[REQUIRED TASK] Quote the whole listing exactly. Leave the pictures out of your copy.

[DATA]
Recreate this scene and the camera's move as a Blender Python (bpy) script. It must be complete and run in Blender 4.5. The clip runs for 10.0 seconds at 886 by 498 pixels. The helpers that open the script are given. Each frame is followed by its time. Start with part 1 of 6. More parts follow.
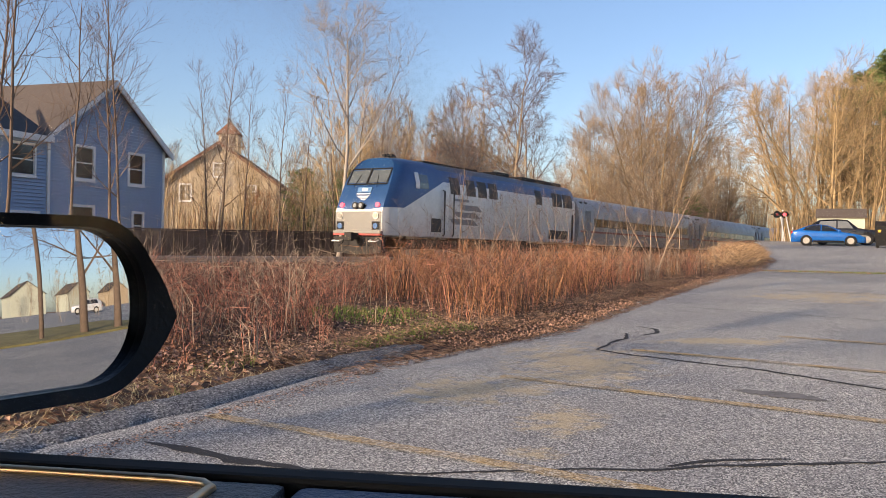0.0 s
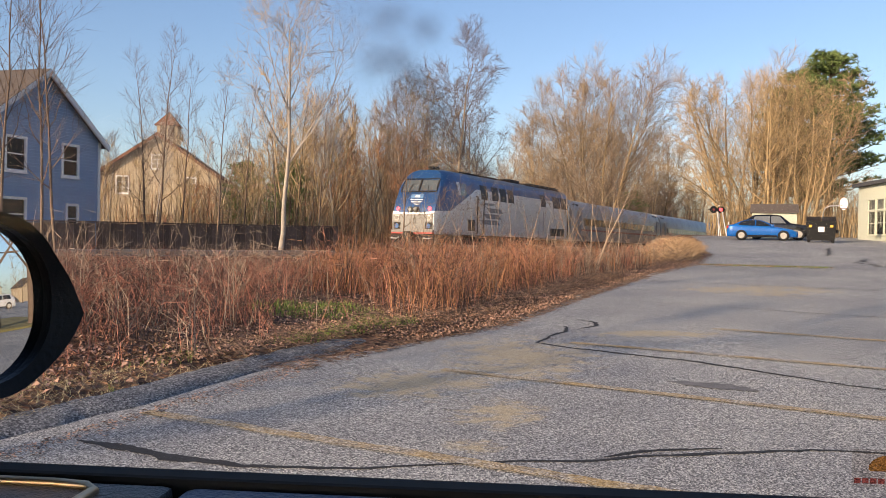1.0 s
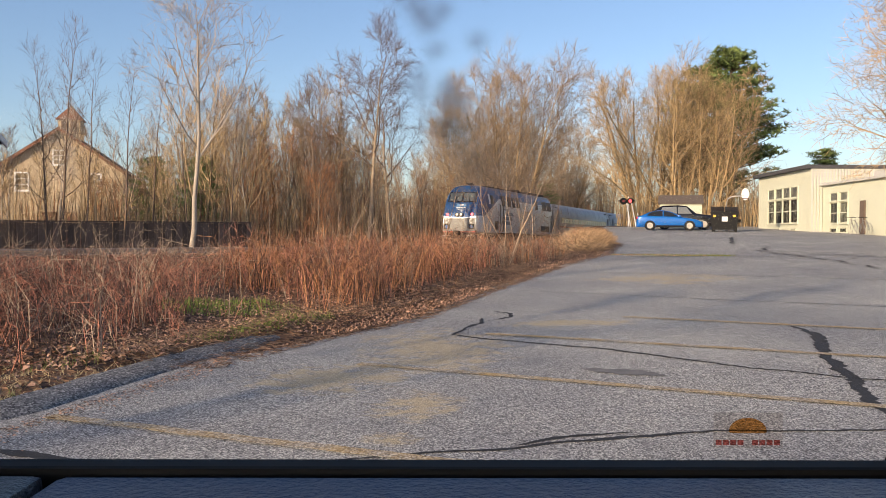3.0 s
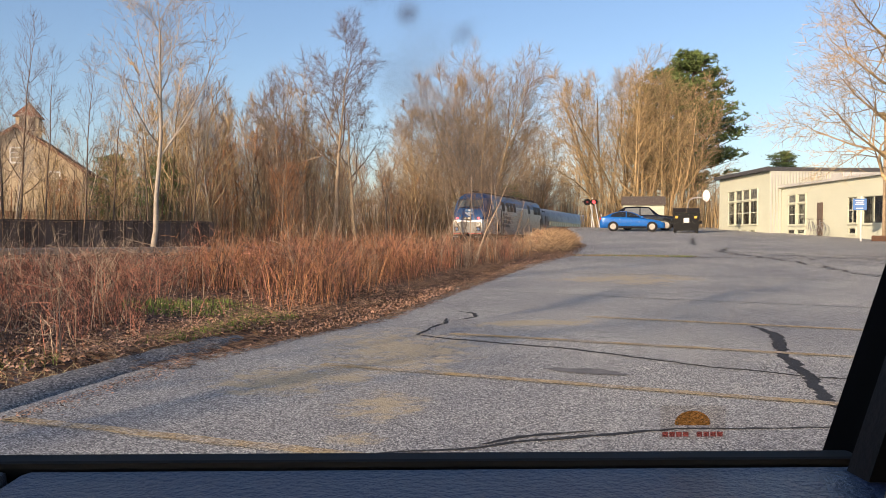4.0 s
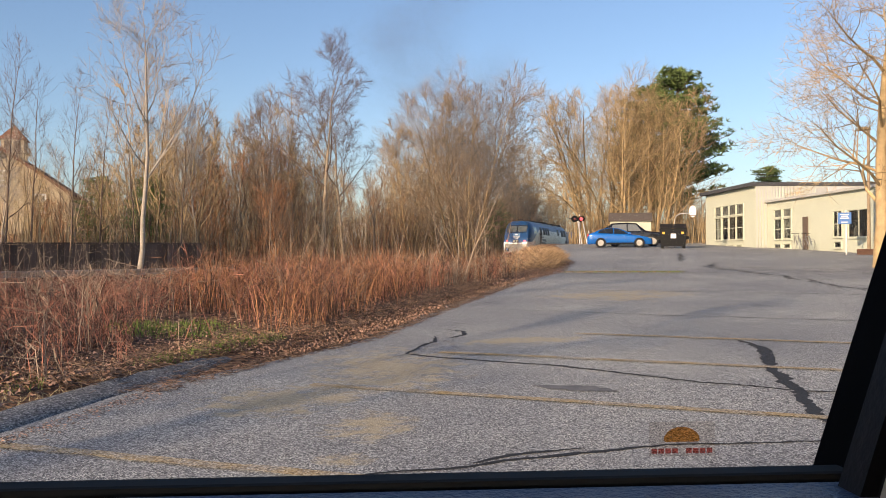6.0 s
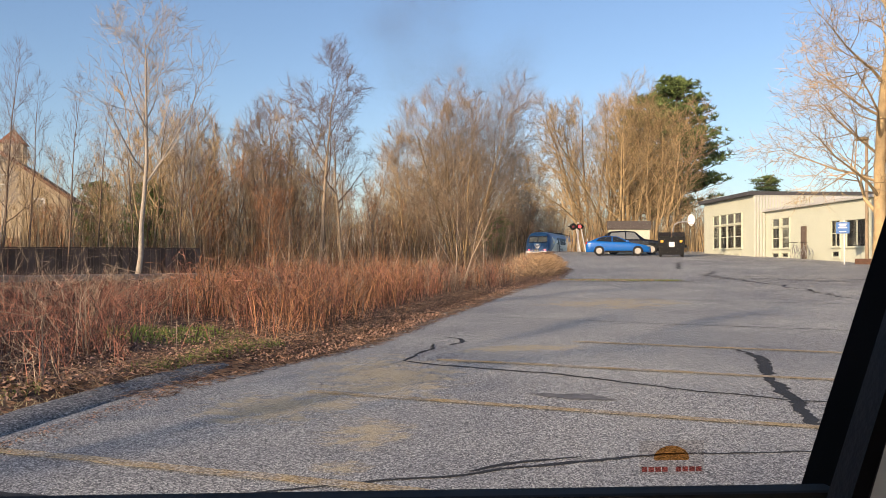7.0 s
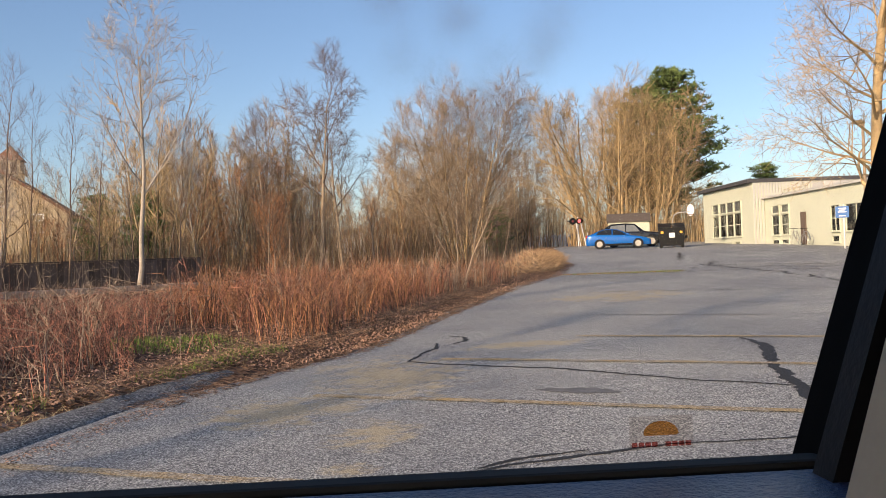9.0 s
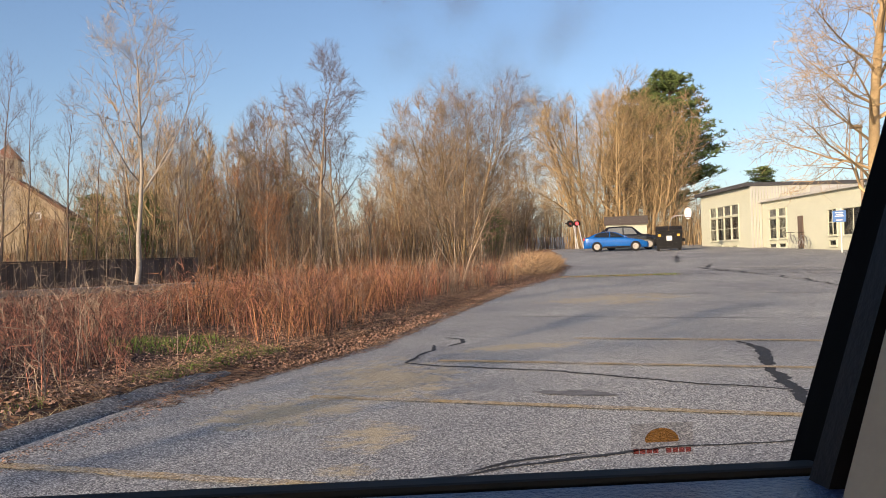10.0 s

[SOLUTION FOR THIS PROBLEM]
Recreate this scene and the camera's move as a Blender Python (bpy) script. It must be complete and run in Blender 4.5. The clip runs for 10.0 seconds at 886 by 498 pixels. The helpers that open the script are given. Each frame is followed by its time. Start with part 1 of 6. More parts follow.
0.0 s
1.0 s
3.0 s
4.0 s
6.0 s
7.0 s
9.0 s
10.0 s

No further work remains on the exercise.